Schools, colleges and hospitals in India should scrap the policy of banning cellphone towers on top or within 100 metres.

Michael Repacholi, who is currently a visiting professor in the Department of Information Engineering, Electronics and Telecommunications, University of Rome, and who during an earlier stint with the World Health Organisation (WHO) initiated the International EMF Project, asserted to newspersons that there is no scientific evidence of cellphones causing cancer or any other health hazards. “Activists are acting on suspicion rather than facts and no way are cellphones or towers can cause health hazards,” Repacholi told Business Line .

Currently, India with 680 million cellphone subscribers and about a billion handsets is supported by 250,000 cellphone towers consuming 3-5 kilowatts power (depending on the number of operators using the tower). This, in turn, has alarmed citizens in cities such as Mumbai and Bangalore who have pressured local authorities to take drastic measures against cellphone towers.

Accordingly, earlier this week the Brihanmumbai Municipal Corporation (BMC) in a revised a draft policy insisted on retaining the ban on installation of antennae on the top, within 100 metres of educational institutions, hospitals, children’s correction homes, senior citizens’ homes and hostels or orphanage buildings for the children.

This is in line with the guidelines issued by the Department of Telecommunications, the draft added.

Also, many residential places in Bangalore are asking mobile towers to be taken off from the premises and has a similar rule with regards to schools, colleges and hospitals. The industry is clearly ruffled with these developments. “Studies show no indication that environmental exposure from base stations increases the risk of cancer or any other disease,” said Repacholi. ICNIRP is an international commission specialised in non-ionizing radiation protection.
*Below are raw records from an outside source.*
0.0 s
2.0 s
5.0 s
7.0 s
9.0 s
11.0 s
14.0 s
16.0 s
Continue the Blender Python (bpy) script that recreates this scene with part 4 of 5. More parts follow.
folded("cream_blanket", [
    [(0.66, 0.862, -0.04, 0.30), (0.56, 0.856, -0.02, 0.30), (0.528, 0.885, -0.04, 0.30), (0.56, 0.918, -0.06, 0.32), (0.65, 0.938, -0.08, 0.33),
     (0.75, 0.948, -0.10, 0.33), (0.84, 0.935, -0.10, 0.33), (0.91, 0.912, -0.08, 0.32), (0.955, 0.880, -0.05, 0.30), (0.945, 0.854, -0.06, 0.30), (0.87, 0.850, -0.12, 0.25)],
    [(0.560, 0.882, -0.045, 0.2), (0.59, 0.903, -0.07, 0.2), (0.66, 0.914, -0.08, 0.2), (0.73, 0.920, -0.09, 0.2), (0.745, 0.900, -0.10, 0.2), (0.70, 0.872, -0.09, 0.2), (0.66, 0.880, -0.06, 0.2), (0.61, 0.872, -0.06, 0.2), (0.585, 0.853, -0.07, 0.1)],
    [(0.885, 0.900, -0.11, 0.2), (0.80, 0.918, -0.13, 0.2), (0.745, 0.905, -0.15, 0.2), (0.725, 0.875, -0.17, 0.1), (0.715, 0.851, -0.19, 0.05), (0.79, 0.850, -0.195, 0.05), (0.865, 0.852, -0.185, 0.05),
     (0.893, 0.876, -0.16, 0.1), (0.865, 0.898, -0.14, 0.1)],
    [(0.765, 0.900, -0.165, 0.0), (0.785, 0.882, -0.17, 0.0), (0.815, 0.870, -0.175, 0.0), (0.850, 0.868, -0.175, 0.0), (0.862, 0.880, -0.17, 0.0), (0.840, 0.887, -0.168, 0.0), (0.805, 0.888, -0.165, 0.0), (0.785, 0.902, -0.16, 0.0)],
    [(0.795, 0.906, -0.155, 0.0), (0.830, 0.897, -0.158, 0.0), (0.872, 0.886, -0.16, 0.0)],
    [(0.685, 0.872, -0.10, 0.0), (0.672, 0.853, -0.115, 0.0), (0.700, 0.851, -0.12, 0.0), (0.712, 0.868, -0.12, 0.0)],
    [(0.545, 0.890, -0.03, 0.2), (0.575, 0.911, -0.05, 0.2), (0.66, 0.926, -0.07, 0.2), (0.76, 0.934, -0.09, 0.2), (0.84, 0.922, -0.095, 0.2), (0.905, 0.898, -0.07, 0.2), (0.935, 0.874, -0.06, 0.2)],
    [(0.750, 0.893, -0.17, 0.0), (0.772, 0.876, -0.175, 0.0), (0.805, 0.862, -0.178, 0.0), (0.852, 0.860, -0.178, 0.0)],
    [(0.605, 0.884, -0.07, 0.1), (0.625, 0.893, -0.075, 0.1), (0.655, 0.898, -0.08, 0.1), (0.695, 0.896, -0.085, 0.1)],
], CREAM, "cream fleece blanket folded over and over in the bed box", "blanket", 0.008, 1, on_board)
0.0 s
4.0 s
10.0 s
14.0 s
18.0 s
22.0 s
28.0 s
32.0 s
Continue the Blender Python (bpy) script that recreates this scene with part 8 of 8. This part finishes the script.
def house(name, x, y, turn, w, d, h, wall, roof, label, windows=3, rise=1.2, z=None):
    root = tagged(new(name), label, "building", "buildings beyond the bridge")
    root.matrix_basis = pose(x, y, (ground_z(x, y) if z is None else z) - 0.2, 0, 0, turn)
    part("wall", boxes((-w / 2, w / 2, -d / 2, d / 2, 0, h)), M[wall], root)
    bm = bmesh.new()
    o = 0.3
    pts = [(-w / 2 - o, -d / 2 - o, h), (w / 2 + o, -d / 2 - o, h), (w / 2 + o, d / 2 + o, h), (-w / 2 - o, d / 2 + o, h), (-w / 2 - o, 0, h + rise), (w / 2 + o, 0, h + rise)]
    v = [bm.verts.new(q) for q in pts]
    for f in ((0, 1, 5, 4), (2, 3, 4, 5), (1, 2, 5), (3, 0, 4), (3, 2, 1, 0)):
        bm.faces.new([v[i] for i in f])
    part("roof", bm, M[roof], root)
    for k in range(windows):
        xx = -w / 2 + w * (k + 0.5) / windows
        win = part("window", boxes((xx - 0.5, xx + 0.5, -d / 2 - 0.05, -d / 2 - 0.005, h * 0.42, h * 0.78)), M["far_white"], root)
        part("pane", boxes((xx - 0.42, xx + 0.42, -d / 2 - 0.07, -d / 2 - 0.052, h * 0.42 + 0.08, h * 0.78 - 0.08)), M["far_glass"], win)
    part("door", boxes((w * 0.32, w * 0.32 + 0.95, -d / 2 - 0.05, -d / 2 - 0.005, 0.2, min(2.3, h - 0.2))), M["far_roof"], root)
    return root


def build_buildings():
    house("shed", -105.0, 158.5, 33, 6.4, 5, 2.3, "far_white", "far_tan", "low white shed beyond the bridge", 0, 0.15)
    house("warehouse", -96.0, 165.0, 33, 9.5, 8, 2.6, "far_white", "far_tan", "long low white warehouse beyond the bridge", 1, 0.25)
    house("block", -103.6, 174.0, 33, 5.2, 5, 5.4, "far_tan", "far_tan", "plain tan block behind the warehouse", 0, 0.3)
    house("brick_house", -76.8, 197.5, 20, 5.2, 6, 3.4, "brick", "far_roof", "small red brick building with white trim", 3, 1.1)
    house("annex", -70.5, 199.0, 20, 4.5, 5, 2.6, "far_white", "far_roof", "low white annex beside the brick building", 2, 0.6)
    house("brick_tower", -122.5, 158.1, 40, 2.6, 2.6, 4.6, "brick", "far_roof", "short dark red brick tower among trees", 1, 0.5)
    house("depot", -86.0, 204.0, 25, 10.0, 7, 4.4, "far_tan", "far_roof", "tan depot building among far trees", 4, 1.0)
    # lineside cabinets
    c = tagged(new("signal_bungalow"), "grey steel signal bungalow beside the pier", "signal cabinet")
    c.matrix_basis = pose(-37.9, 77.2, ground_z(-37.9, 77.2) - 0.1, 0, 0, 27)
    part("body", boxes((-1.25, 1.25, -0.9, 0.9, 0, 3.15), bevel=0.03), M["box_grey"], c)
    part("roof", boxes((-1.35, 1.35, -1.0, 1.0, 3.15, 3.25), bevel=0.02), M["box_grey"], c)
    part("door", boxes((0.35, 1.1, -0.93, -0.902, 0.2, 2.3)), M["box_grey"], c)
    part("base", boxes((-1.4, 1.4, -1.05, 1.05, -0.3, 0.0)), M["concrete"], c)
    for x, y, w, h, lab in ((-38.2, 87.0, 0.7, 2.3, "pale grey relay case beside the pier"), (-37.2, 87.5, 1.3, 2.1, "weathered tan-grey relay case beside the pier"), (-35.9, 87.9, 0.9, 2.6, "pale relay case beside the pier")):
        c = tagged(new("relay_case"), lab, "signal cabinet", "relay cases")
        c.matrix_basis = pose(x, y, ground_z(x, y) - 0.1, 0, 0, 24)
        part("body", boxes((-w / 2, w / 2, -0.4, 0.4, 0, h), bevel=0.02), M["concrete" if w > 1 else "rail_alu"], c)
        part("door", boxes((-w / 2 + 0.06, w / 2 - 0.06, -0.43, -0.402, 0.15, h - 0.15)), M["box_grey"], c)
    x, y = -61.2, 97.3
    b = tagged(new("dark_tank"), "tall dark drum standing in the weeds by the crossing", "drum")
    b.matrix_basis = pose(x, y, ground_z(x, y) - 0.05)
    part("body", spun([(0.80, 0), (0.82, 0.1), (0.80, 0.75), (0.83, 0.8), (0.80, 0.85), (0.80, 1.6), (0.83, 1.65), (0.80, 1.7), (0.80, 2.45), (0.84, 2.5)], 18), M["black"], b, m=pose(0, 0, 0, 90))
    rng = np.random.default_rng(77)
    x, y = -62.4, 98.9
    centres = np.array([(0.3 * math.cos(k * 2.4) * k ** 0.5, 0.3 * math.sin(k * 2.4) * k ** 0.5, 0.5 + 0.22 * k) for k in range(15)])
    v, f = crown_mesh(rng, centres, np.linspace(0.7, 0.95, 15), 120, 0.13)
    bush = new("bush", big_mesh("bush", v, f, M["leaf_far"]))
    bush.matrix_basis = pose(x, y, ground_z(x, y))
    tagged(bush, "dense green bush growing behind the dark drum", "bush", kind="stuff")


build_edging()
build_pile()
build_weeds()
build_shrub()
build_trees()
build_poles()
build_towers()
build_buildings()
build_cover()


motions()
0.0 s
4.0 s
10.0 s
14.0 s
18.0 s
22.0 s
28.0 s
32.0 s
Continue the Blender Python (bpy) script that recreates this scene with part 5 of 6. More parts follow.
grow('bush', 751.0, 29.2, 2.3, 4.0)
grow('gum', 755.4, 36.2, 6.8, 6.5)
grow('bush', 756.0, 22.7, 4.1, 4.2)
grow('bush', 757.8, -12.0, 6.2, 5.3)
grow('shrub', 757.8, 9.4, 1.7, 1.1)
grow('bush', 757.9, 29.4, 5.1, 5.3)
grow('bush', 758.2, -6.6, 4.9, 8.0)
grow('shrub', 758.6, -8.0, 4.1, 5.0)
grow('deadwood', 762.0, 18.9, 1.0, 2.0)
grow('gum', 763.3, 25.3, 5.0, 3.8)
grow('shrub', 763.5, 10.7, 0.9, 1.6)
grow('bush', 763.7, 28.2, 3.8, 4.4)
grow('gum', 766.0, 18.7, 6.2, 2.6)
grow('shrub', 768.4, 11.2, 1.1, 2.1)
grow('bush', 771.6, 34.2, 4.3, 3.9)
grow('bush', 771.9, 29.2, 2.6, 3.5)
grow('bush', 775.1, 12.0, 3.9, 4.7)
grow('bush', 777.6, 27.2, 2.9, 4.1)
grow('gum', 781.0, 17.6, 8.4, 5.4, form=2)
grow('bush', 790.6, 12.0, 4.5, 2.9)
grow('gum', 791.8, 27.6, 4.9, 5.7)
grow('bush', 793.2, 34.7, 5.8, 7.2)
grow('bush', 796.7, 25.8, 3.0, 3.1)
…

Many differ However, not everybody agrees. Over 100 scientists and physicians at Boston, Harvard and other universities have called cell phone towers a radiation hazard and some have linked it to cancer. “Mobile phone held against the head raises the temperature by less than 0.1 per cent and that is not enough to produce cancer,” said Repacholi. According to Vasant Natarajan, a professor of Physics at the Indian Institute of Science (IISc) Bangalore, radiation emitted by a tower is less than a microwave oven.

Recently, WHO said that mobile phones are low-powered radio frequency transmitters, operating at frequencies between 450 and 2700 MHz with peak powers in the range of 0.1 to 2 watts. The power (and hence the radiofrequency exposure to a user) falls off rapidly with increasing distance from the handset, the report added.